- Work to complete -
From the first line of the listing below, retype each line up to and including the one with "bm = bmesh.new()"; pictures stay out.

— START OF Data provided —

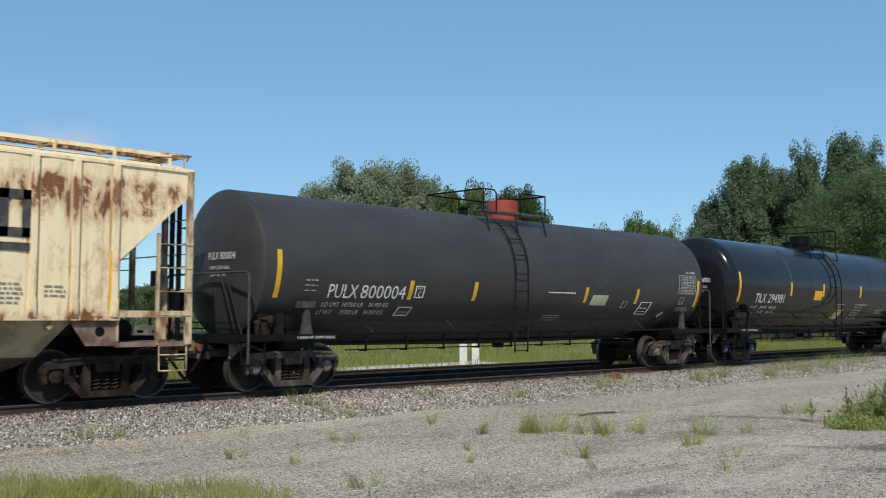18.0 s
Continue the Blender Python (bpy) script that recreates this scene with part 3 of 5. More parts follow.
def frame_box(car, x0, x1, z0, z1, material, w=0.02, bend=None, y=-1.60, lean=0.0, cols=0, rows=0):
    """A painted outline, with thin inner lines where it is a table."""
    bm = bmesh.new()

    def yy(z):
        return (-math.sqrt(bend[0] ** 2 - (z - bend[1]) ** 2) if bend else y) - 0.007
    lines = [(x0, x1, z0, z0 + w), (x0, x1, z1 - w, z1), (x0, x0 + w, z0, z1), (x1 - w, x1, z0, z1)]
    thin = w * 0.6
    for k in range(1, cols):
        x = x0 + (x1 - x0) * (0.1 + 0.9 * k / cols)
        lines.append((x, x + thin, z0, z1))
    for k in range(1, rows):
        z = z0 + (z1 - z0) * k / rows
        lines.append((x0, x1, z, z + thin))
    for a, b, c, d in lines:
        steps = 1 if d - c < 0.1 or not bend else 8
        rings = []
        for k in range(steps + 1):
            z = c + (d - c) * k / steps
            s = lean * (z - z0)
            rings.append([(a + s, yy(z), z), (b + s, yy(z), z), (b + s, yy(z) + 0.02, z), (a + s, yy(z) + 0.02, z)])
        loft(bm, rings)
    return tagged(part("placard_outline", bm, material, car), kind="stuff" if cols else "")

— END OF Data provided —

- Written solution -
18.0 s
Continue the Blender Python (bpy) script that recreates this scene with part 3 of 5. More parts follow.
def frame_box(car, x0, x1, z0, z1, material, w=0.02, bend=None, y=-1.60, lean=0.0, cols=0, rows=0):
    """A painted outline, with thin inner lines where it is a table."""
    bm = bmesh.new()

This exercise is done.